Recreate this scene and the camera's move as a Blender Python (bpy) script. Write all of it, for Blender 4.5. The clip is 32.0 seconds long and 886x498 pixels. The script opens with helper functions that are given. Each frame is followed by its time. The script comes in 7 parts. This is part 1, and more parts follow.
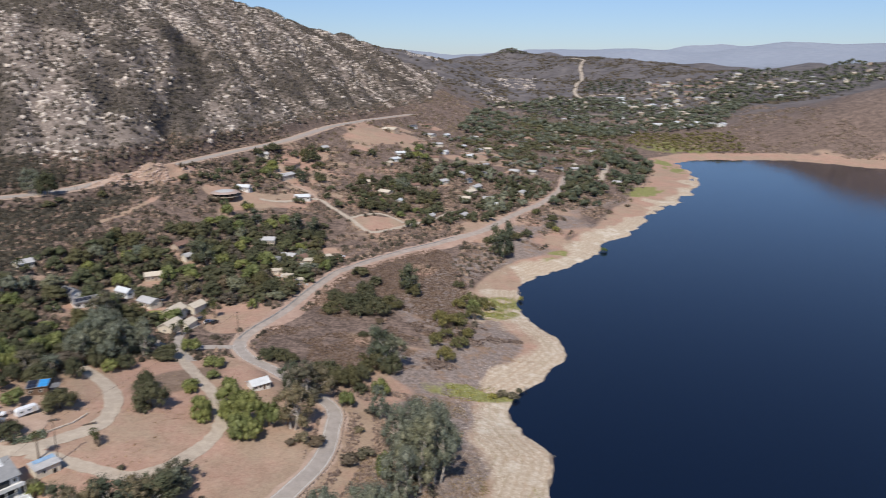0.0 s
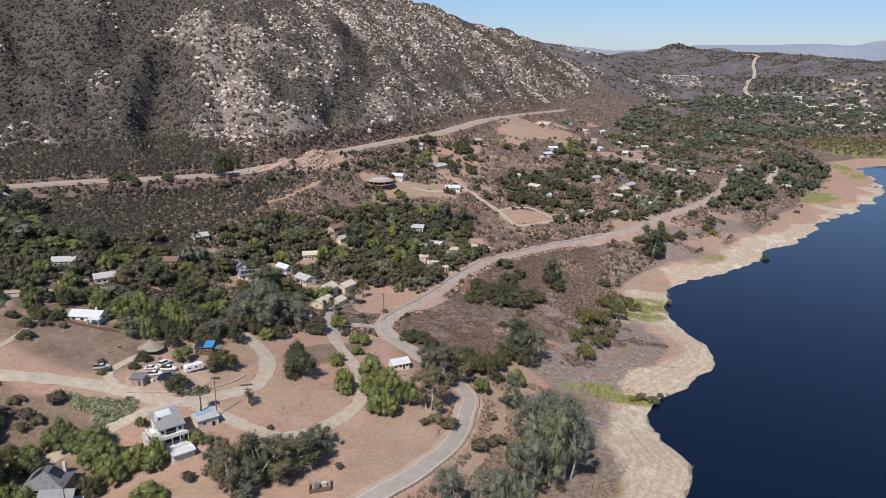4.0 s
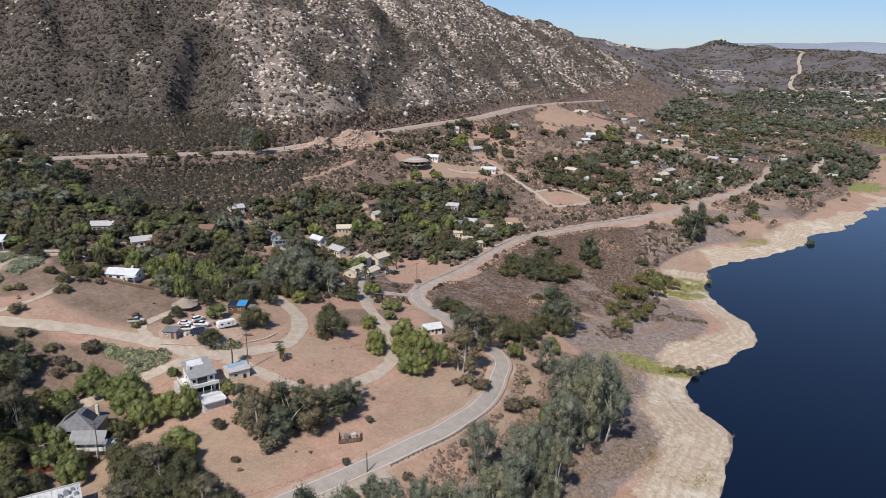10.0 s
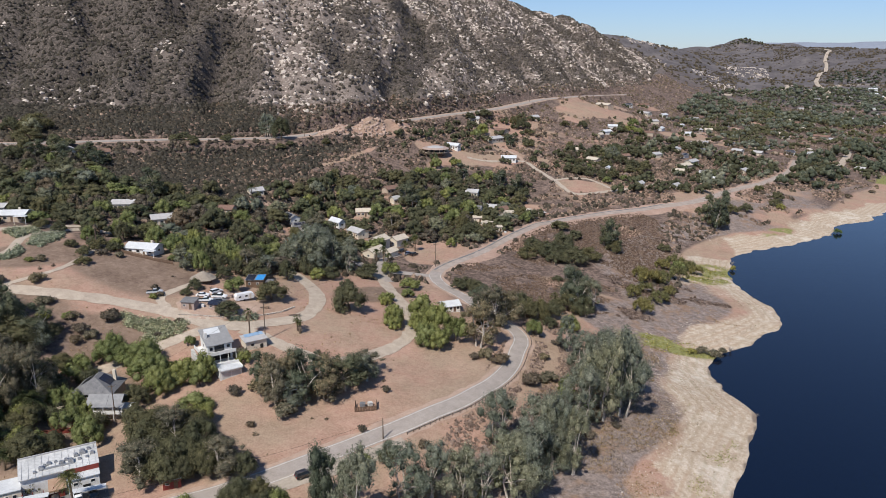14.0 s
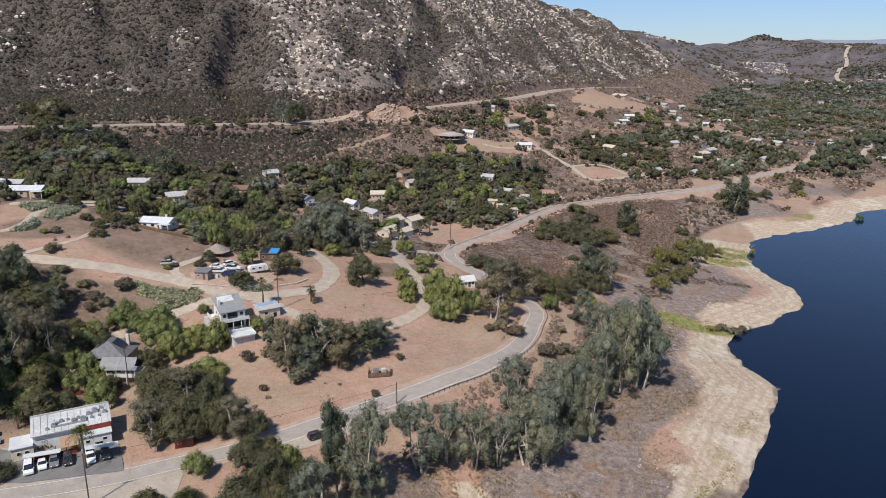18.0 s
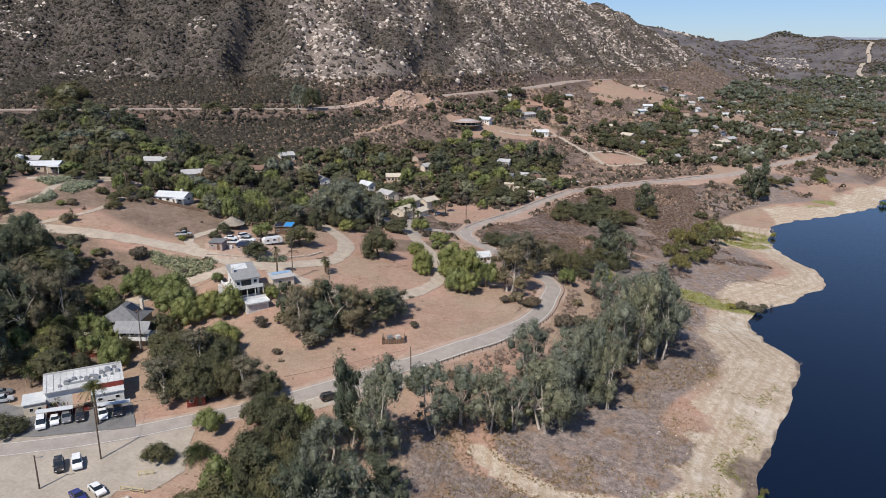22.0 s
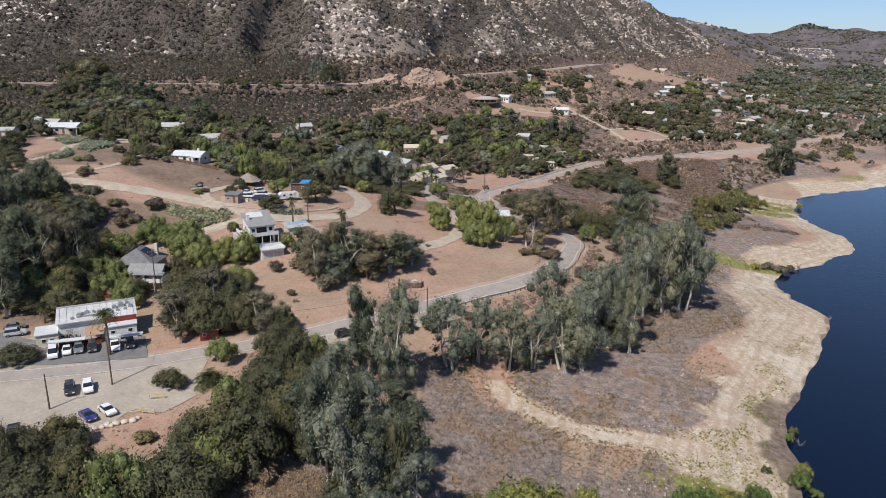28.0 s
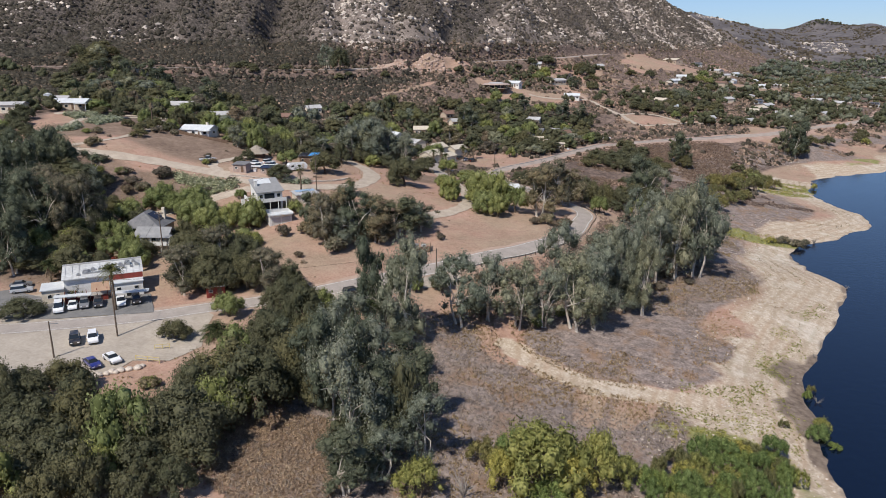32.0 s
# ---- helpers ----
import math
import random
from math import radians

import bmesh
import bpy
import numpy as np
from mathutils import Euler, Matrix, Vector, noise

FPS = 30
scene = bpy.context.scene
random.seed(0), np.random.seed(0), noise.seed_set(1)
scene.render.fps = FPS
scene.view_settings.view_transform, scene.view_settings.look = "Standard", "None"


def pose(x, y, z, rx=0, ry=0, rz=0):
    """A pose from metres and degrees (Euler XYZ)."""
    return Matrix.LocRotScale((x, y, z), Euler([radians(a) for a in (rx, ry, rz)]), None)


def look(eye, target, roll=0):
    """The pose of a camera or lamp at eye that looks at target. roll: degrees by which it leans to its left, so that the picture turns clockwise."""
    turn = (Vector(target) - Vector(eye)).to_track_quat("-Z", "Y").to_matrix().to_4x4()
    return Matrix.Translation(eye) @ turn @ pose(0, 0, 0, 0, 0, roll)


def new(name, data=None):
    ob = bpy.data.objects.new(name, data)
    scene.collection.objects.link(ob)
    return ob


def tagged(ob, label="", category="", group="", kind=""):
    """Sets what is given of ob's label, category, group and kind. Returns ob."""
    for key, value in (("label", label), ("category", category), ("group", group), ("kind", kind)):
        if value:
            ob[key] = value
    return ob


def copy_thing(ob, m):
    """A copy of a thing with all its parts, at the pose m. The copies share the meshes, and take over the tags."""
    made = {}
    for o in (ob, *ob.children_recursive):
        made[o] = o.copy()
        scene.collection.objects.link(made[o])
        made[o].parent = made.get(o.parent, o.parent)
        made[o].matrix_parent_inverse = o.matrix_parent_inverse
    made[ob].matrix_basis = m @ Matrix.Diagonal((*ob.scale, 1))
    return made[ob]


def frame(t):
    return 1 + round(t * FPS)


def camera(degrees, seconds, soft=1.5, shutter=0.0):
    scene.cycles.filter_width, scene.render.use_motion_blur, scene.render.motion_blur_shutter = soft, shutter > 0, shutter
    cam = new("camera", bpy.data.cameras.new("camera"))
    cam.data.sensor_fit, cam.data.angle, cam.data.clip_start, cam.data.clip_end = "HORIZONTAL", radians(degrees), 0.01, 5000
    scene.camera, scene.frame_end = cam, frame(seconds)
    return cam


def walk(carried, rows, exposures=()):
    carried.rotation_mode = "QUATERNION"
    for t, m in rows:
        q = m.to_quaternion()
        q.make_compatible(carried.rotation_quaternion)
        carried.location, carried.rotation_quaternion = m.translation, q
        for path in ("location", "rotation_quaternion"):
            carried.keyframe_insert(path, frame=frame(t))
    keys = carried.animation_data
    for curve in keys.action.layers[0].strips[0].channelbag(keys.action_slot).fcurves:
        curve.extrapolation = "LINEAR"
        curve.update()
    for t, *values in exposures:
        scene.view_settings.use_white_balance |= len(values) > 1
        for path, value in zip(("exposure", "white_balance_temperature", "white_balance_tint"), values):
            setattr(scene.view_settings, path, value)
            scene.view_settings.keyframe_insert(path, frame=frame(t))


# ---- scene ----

# # #

TASK REQUIREMENTS » Transcribe the full listing above exactly, with the images removed.

RESPONSE »
Recreate this scene and the camera's move as a Blender Python (bpy) script. Write all of it, for Blender 4.5. The clip is 32.0 seconds long and 886x498 pixels. The script opens with helper functions that are given. Each frame is followed by its time. The script comes in 7 parts. This is part 1, and more parts follow.
0.0 s
4.0 s
10.0 s
14.0 s
18.0 s
22.0 s
28.0 s
32.0 s
# ---- helpers ----
import math
import random
from math import radians

import bmesh
import bpy
import numpy as np
from mathutils import Euler, Matrix, Vector, noise

FPS = 30
scene = bpy.context.scene
random.seed(0), np.random.seed(0), noise.seed_set(1)
scene.render.fps = FPS
scene.view_settings.view_transform, scene.view_settings.look = "Standard", "None"


def pose(x, y, z, rx=0, ry=0, rz=0):
    """A pose from metres and degrees (Euler XYZ)."""
    return Matrix.LocRotScale((x, y, z), Euler([radians(a) for a in (rx, ry, rz)]), None)


def look(eye, target, roll=0):
    """The pose of a camera or lamp at eye that looks at target. roll: degrees by which it leans to its left, so that the picture turns clockwise."""
    turn = (Vector(target) - Vector(eye)).to_track_quat("-Z", "Y").to_matrix().to_4x4()
    return Matrix.Translation(eye) @ turn @ pose(0, 0, 0, 0, 0, roll)


def new(name, data=None):
    ob = bpy.data.objects.new(name, data)
    scene.collection.objects.link(ob)
    return ob


def tagged(ob, label="", category="", group="", kind=""):
    """Sets what is given of ob's label, category, group and kind. Returns ob."""
    for key, value in (("label", label), ("category", category), ("group", group), ("kind", kind)):
        if value:
            ob[key] = value
    return ob


def copy_thing(ob, m):
    """A copy of a thing with all its parts, at the pose m. The copies share the meshes, and take over the tags."""
    made = {}
    for o in (ob, *ob.children_recursive):
        made[o] = o.copy()
        scene.collection.objects.link(made[o])
        made[o].parent = made.get(o.parent, o.parent)
        made[o].matrix_parent_inverse = o.matrix_parent_inverse
    made[ob].matrix_basis = m @ Matrix.Diagonal((*ob.scale, 1))
    return made[ob]


def frame(t):
    return 1 + round(t * FPS)


def camera(degrees, seconds, soft=1.5, shutter=0.0):
    scene.cycles.filter_width, scene.render.use_motion_blur, scene.render.motion_blur_shutter = soft, shutter > 0, shutter
    cam = new("camera", bpy.data.cameras.new("camera"))
    cam.data.sensor_fit, cam.data.angle, cam.data.clip_start, cam.data.clip_end = "HORIZONTAL", radians(degrees), 0.01, 5000
    scene.camera, scene.frame_end = cam, frame(seconds)
    return cam


def walk(carried, rows, exposures=()):
    carried.rotation_mode = "QUATERNION"
    for t, m in rows:
        q = m.to_quaternion()
        q.make_compatible(carried.rotation_quaternion)
        carried.location, carried.rotation_quaternion = m.translation, q
        for path in ("location", "rotation_quaternion"):
            carried.keyframe_insert(path, frame=frame(t))
    keys = carried.animation_data
    for curve in keys.action.layers[0].strips[0].channelbag(keys.action_slot).fcurves:
        curve.extrapolation = "LINEAR"
        curve.update()
    for t, *values in exposures:
        scene.view_settings.use_white_balance |= len(values) > 1
        for path, value in zip(("exposure", "white_balance_temperature", "white_balance_tint"), values):
            setattr(scene.view_settings, path, value)
            scene.view_settings.keyframe_insert(path, frame=frame(t))


# ---- scene ----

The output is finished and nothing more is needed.